Converting Business Requirements for Availability May Require Some Reality Checks
July 5, 2019 |
Networks

Management loves uptime, but they rarely want to pay for it. It seems like that line pretty much explains a third of the meetings IT professionals have to sit through.
When we have conversations about uptime, they tend to go something like this:
IT Worker: What are the uptime requirements for this application?
Manager: 100%.
IT Worker: OK, we can do that, but it’s going to cost you about $1,000,000,000,000. What’s the budget code you want me to bill that expense to? (OK, I made up the number, but you get the idea).
Manager: I’m not paying that much money. You have $35 in annual budget. That’s all we can afford from the budget. Make it happen.
IT Worker: We can’t get you 100% uptime for $35. For that we can get 9.9% uptime.
…
At this point, there’s a long discussion about corporate priorities, company spending, the realities of hardware purchasing costs, physics (the speed of light is important for disaster recovery configurations), and, depending on your corporate environment and how personally people take the conversation, something about someone’s parenting skills may come up.
No matter how the discussion goes, this conversation always comes down to the company's need for uptime versus the company’s willingness to pay for the uptime. When it comes to uptime, there has to be a discussion of cost, because uptime doesn’t happen for free. Some systems are more natural to design uptime for than others. With a web tier, for example, we can scale the solution wider and handle the workload through a load balancer.
But what about the hardware running the VMs running your web tier? What if our VM farm is a two-node farm running at 65% capacity? For day-to-day operations, that’s a decent number. But what happens when one of those nodes fails? Now instead of running at 65% capacity, you’re running at 115% capacity. That’s going to be a problem because 15% of the company’s servers (or more) aren’t going to be running because you don’t have the availability to run them. And depending on the support agreement for your hardware, they could be down for hours or days.
Buying another server may be an expensive operation for a company, but how much is that failed server going to cost the company? We may have planned for availability within the application, but if we don’t think about availability at the infrastructure layer, availability at the application layer may not matter.
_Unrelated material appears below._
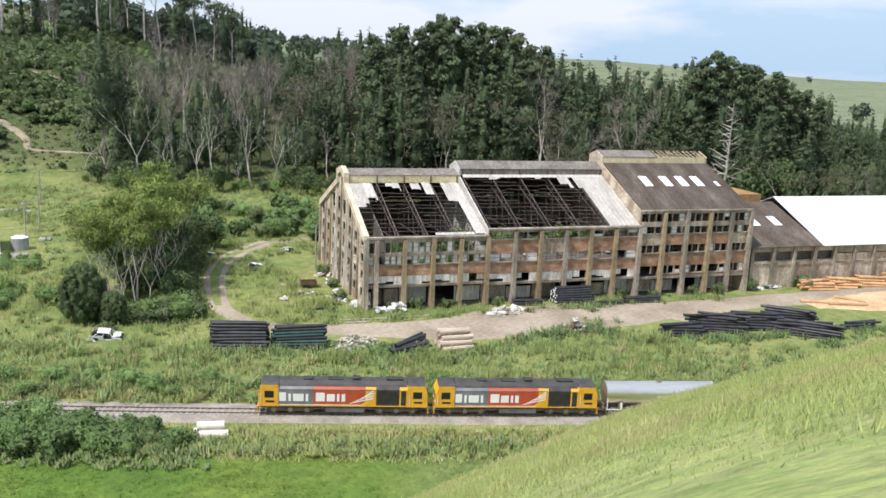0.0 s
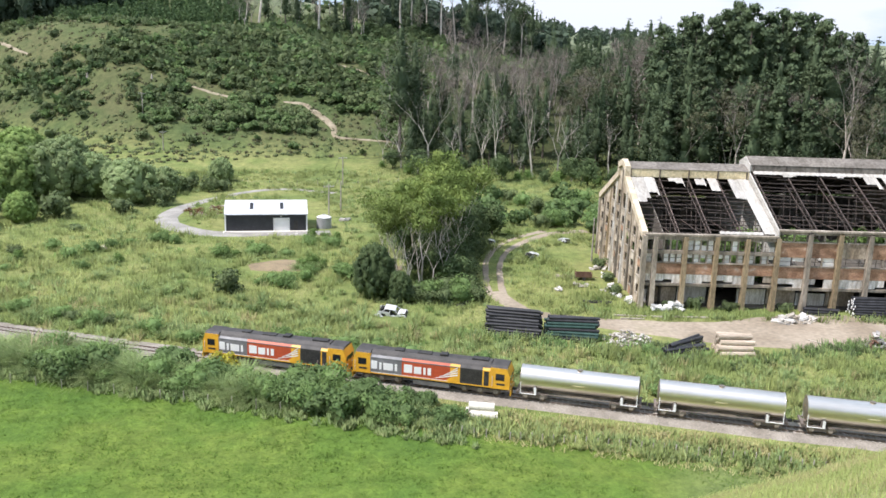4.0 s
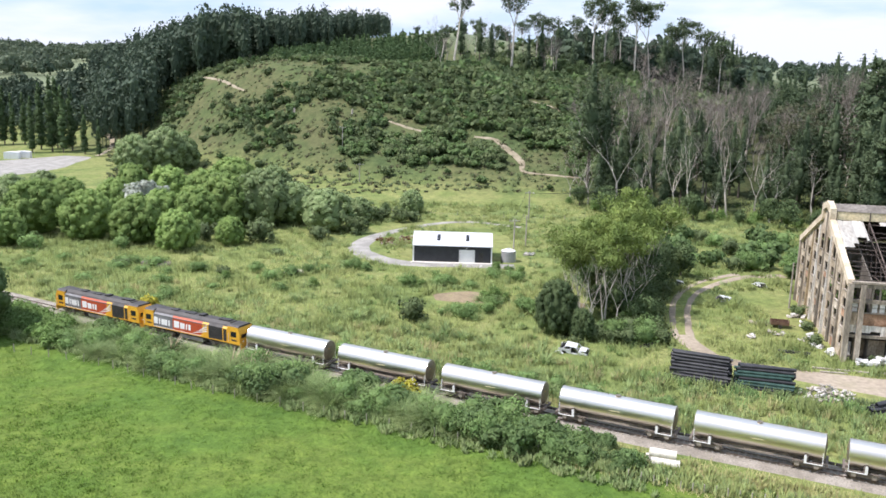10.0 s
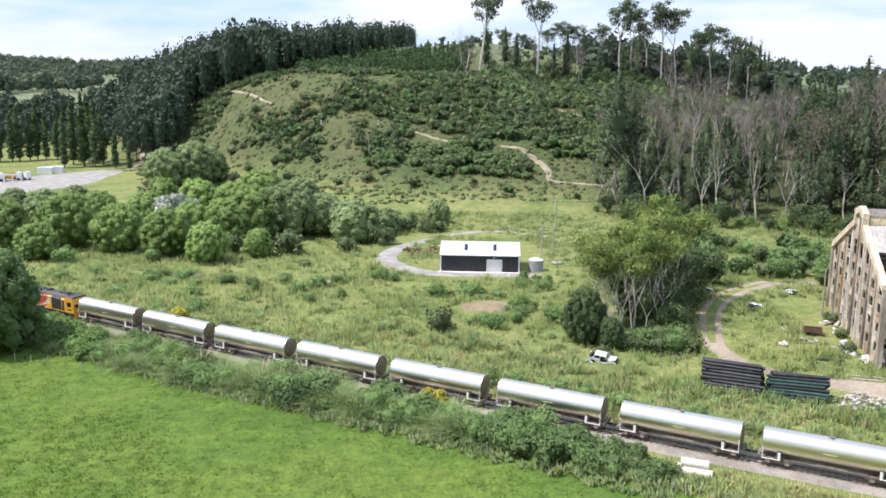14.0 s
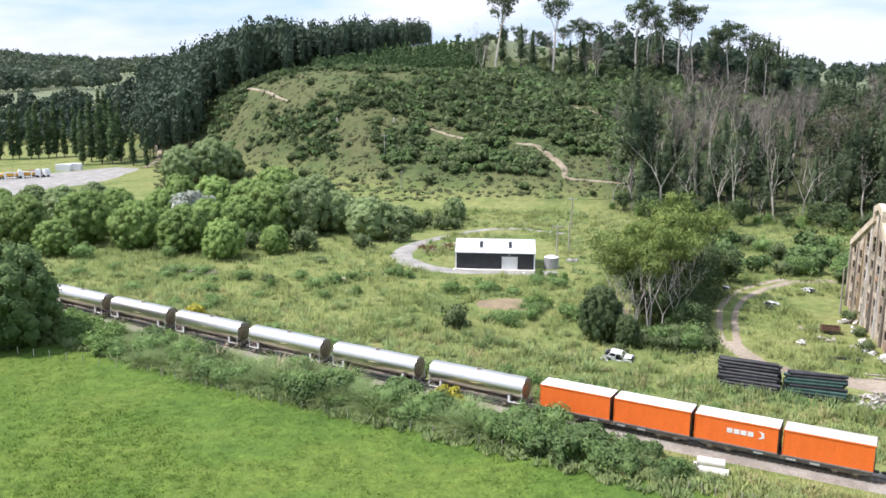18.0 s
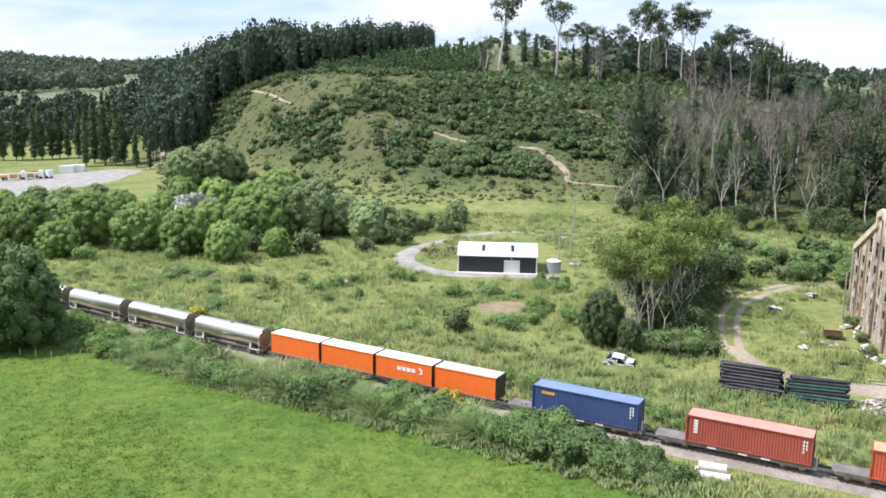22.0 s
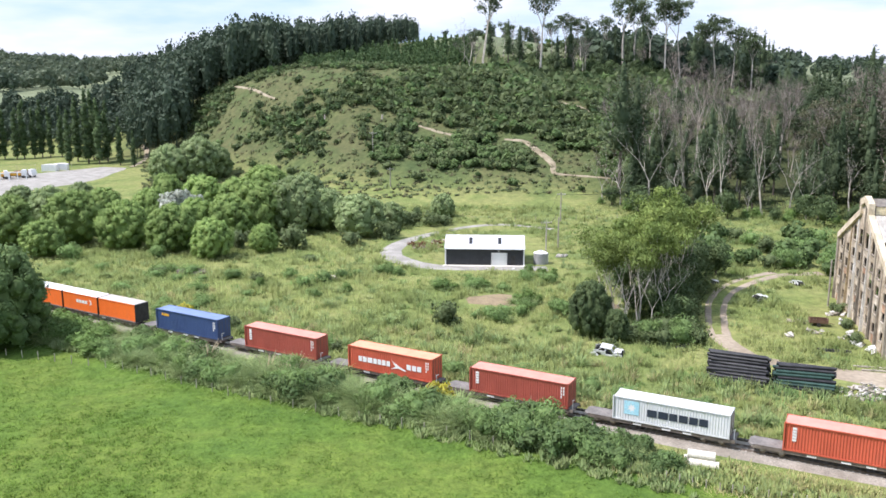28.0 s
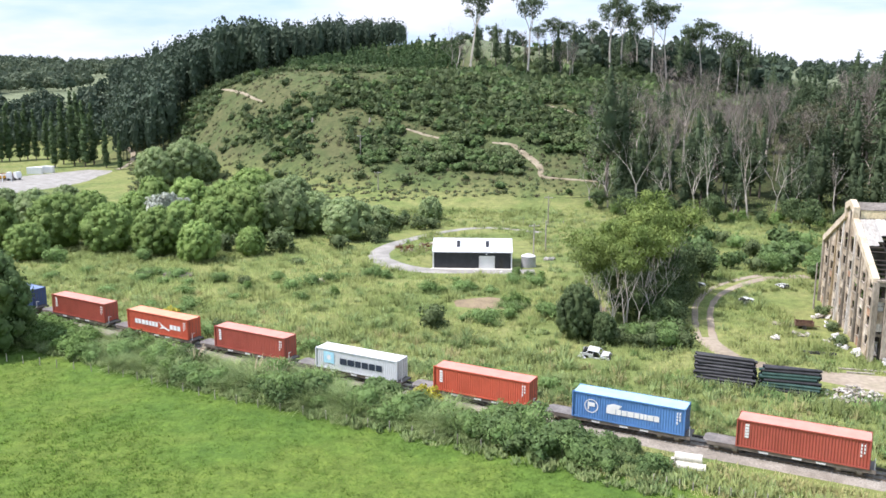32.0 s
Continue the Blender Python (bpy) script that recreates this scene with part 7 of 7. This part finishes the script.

The converse goes along with this. If we have a new application critical to our business, and the business doesn’t want to pay for availability, will they be happy with the availability of the application if it goes down because a physical server failed? Will they be OK with the application being down for hours or days because there’s nowhere to run the application? Odds are, they won’t be OK with this sort of outage, but the time to address this is before the outage occurs.
Designing availability for some applications is a lot harder than putting some web servers behind a load balancer. How should HA be handled for file servers, profile servers, database servers, or network links? These quickly become very complex design decisions, but they’re necessary discussions for the systems that need availability. If you build, manage, or own systems that the business cannot afford to go down for a few seconds, much less a few hours, then a discussion about availability, cost, and options needs to happen.